Return the listing below exactly, with the pictures dropped.
※ ※ ※
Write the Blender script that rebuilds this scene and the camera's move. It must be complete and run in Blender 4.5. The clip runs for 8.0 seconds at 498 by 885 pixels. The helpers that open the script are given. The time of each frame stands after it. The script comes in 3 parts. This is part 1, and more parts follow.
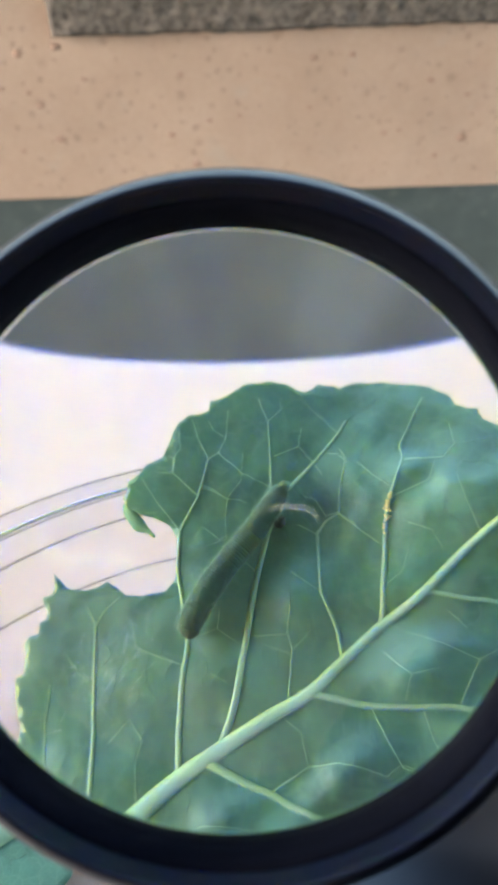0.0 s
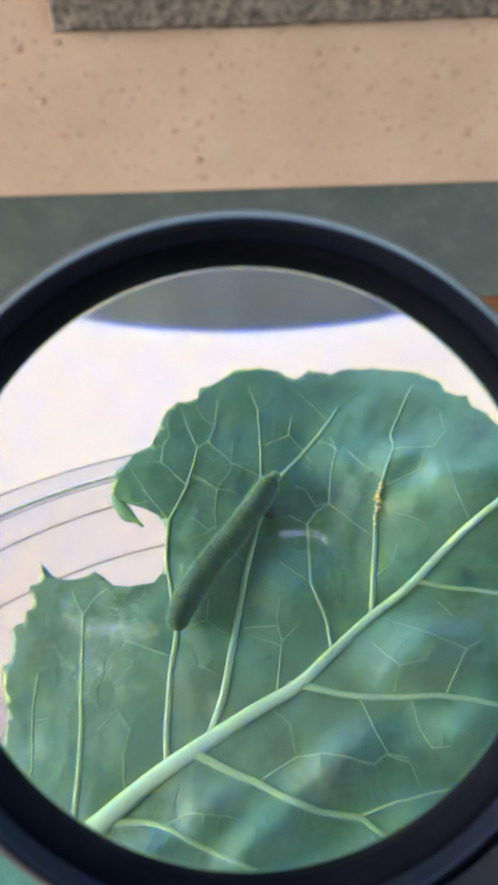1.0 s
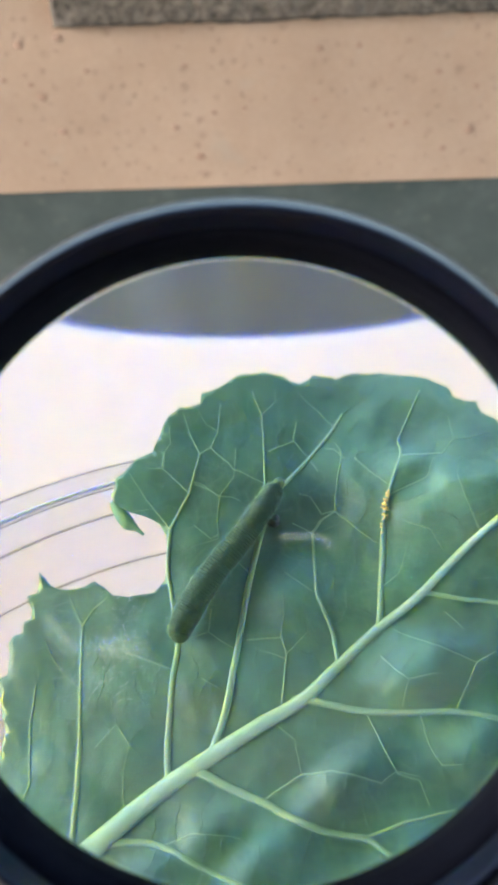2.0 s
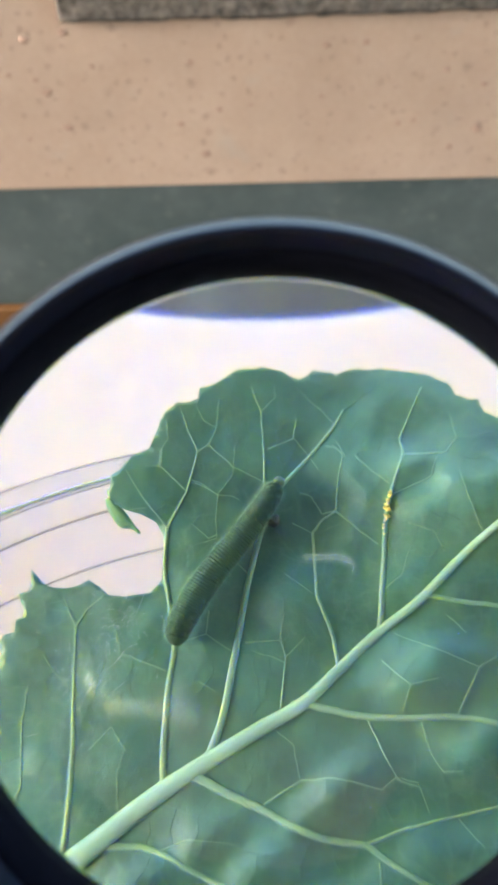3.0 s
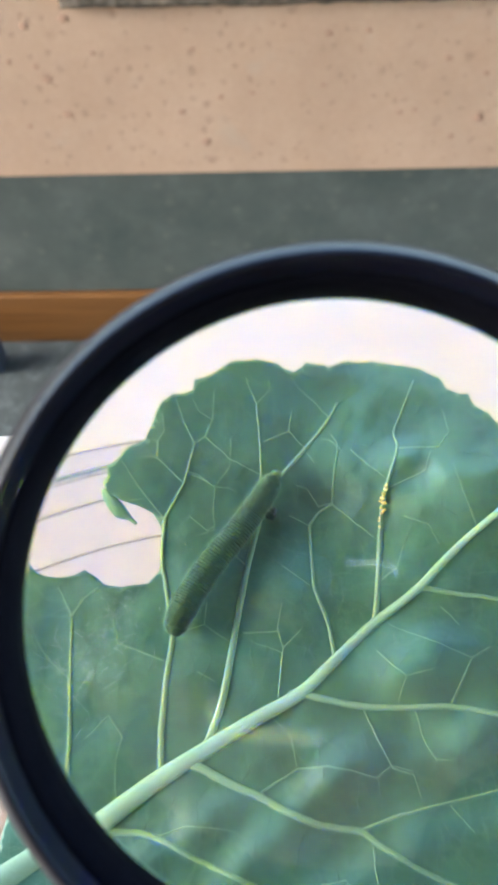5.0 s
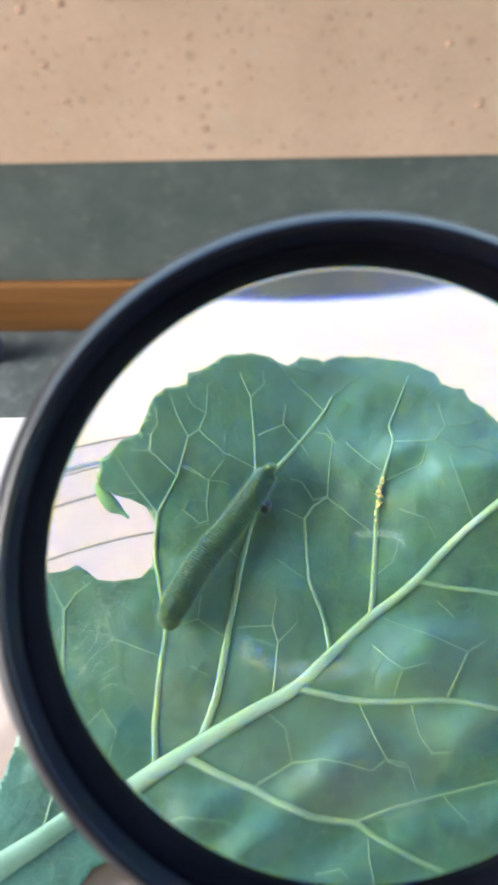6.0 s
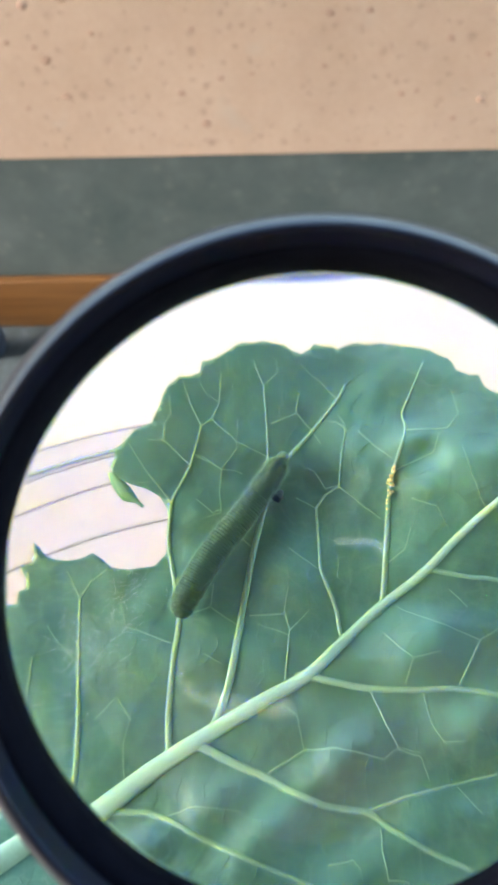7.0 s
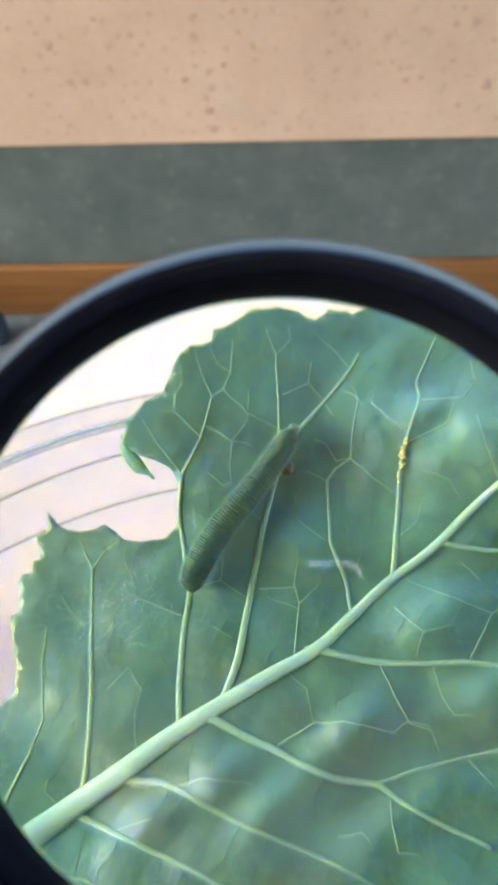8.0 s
※ ※ ※
* Full output
Write the Blender script that rebuilds this scene and the camera's move. It must be complete and run in Blender 4.5. The clip runs for 8.0 seconds at 498 by 885 pixels. The helpers that open the script are given. The time of each frame stands after it. The script comes in 3 parts. This is part 1, and more parts follow.
0.0 s
1.0 s
2.0 s
3.0 s
5.0 s
6.0 s
7.0 s
8.0 s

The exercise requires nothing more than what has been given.